Short problem -
Your task is to gather the lines below that hold the string "with".

Records for this task -
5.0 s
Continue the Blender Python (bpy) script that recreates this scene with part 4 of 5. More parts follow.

==

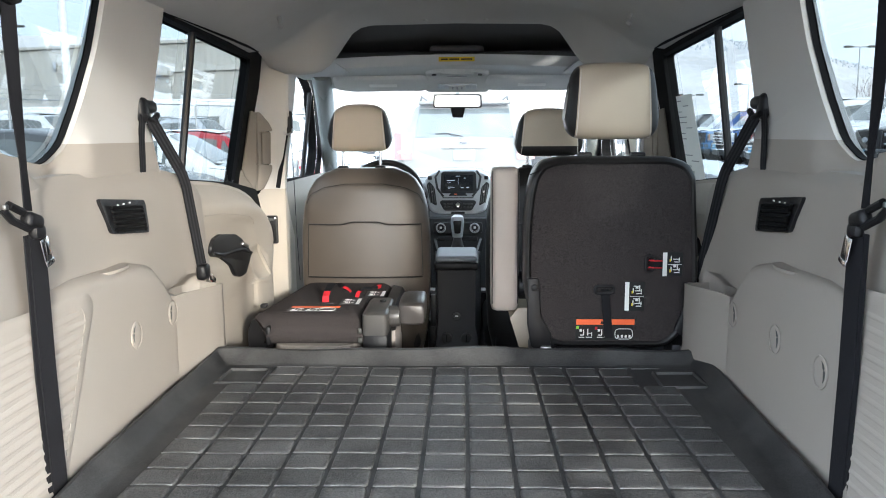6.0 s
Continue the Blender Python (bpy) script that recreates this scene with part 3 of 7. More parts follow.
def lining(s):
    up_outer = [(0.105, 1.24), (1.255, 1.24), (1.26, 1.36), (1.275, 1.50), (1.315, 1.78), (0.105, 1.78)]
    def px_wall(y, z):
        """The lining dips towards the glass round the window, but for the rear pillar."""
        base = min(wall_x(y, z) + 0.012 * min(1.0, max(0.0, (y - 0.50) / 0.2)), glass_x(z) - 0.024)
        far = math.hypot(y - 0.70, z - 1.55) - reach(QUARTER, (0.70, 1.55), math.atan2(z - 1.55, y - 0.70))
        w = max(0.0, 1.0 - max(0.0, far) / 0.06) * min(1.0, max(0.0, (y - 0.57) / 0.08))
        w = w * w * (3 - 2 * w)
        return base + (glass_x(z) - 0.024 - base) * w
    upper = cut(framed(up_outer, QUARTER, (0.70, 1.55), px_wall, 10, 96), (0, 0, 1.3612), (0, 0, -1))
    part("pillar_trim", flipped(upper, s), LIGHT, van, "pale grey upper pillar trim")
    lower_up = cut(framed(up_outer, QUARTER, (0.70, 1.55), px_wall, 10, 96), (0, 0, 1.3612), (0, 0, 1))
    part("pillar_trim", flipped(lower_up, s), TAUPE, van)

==

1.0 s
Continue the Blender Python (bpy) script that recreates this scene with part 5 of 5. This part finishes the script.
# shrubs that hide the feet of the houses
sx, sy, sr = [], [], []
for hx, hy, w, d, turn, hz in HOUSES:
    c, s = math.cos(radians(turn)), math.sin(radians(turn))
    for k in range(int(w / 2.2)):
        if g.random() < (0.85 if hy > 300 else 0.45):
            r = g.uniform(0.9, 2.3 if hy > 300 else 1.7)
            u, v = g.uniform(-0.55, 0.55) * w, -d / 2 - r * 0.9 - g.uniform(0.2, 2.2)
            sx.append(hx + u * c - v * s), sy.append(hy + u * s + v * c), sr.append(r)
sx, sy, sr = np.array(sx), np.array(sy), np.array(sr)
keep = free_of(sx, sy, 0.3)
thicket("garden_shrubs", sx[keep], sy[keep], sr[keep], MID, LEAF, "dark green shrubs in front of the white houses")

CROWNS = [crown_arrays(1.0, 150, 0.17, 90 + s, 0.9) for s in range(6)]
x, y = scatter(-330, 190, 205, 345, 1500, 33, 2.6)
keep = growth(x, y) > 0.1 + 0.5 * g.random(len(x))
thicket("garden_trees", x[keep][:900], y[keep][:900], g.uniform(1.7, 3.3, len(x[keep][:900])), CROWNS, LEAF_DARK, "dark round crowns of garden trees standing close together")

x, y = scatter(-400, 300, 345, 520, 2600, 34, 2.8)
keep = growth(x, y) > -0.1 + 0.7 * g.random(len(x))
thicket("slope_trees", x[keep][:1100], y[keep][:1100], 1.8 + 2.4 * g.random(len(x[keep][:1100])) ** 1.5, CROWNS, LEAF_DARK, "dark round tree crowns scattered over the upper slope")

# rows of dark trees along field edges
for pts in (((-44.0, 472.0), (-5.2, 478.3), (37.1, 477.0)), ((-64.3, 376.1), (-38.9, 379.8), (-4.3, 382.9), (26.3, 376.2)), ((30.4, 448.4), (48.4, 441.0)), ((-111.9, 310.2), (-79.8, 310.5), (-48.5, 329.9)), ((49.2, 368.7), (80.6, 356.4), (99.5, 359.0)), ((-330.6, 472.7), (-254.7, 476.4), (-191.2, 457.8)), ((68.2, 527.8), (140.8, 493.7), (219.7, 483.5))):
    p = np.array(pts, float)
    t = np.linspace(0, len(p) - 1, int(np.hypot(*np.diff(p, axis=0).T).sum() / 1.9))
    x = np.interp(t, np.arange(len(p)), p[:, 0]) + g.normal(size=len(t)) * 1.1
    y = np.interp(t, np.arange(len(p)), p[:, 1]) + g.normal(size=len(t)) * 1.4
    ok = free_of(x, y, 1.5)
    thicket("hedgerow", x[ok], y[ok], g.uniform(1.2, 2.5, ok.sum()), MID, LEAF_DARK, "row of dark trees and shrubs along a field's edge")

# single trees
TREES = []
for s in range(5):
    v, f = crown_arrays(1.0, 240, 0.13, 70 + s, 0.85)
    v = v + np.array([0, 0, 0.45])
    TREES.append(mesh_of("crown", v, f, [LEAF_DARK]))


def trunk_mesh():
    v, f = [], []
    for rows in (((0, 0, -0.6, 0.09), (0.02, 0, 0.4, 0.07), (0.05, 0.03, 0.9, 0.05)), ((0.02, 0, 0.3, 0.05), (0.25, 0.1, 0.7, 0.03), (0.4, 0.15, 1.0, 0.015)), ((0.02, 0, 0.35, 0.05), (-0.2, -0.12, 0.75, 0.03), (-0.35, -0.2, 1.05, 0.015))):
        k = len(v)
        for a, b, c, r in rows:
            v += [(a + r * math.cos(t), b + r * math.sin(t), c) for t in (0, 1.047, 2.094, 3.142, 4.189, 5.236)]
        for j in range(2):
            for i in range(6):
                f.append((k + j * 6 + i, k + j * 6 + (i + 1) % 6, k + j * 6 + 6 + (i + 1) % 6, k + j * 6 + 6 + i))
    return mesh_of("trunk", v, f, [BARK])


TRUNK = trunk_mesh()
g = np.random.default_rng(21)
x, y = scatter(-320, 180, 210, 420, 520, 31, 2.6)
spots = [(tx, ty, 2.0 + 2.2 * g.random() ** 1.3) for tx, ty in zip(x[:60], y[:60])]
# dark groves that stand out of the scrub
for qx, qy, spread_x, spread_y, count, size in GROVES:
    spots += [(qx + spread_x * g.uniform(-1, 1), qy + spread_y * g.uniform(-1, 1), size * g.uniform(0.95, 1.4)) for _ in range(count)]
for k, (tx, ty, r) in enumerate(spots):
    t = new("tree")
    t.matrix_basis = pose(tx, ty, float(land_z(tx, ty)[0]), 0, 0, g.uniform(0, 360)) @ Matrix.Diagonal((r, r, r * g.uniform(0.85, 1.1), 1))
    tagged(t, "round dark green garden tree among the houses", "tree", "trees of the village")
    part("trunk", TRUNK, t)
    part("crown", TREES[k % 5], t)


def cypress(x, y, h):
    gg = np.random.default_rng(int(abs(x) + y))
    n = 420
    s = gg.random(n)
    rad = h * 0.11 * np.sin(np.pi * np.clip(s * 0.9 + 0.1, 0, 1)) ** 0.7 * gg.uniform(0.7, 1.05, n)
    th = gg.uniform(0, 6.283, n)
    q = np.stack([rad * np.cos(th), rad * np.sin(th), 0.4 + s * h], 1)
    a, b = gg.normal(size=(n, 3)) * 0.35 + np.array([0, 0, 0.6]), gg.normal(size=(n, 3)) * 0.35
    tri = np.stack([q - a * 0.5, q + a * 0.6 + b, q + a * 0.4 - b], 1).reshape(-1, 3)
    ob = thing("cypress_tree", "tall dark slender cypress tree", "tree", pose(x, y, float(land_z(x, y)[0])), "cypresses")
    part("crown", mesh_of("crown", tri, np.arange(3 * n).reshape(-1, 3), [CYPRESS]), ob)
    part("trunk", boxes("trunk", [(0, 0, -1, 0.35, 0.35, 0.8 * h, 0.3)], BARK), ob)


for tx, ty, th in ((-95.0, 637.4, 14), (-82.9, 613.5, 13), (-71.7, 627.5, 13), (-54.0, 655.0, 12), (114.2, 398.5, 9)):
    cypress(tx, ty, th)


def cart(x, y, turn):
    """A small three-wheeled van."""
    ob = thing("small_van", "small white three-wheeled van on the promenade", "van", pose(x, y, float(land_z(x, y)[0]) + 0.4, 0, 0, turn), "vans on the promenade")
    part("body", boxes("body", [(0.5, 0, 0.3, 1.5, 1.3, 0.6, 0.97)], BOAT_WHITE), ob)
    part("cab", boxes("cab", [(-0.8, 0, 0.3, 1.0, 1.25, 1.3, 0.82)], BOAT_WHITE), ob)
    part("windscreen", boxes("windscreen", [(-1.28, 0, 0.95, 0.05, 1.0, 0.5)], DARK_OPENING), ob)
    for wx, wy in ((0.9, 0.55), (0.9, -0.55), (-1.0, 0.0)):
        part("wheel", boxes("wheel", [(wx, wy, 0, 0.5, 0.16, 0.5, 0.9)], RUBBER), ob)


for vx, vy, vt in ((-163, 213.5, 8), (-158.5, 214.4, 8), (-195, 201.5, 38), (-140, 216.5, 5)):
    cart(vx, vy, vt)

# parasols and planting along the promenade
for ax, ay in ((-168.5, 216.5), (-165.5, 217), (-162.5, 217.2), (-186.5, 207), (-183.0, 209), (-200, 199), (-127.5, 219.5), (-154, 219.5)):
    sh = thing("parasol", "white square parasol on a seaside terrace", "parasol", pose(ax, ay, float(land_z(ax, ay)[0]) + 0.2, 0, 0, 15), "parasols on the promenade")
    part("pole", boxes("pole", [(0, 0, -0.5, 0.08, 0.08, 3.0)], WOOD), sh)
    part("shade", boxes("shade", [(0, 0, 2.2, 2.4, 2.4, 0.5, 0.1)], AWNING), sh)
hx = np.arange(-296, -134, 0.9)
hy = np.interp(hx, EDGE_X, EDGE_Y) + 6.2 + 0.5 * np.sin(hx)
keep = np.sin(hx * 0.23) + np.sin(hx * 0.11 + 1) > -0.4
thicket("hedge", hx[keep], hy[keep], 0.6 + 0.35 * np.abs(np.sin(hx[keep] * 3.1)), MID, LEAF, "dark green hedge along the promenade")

Answer for this exercise -
Continue the Blender Python (bpy) script that recreates this scene with part 4 of 5. More parts follow.
Continue the Blender Python (bpy) script that recreates this scene with part 3 of 7. More parts follow.
Continue the Blender Python (bpy) script that recreates this scene with part 5 of 5. This part finishes the script.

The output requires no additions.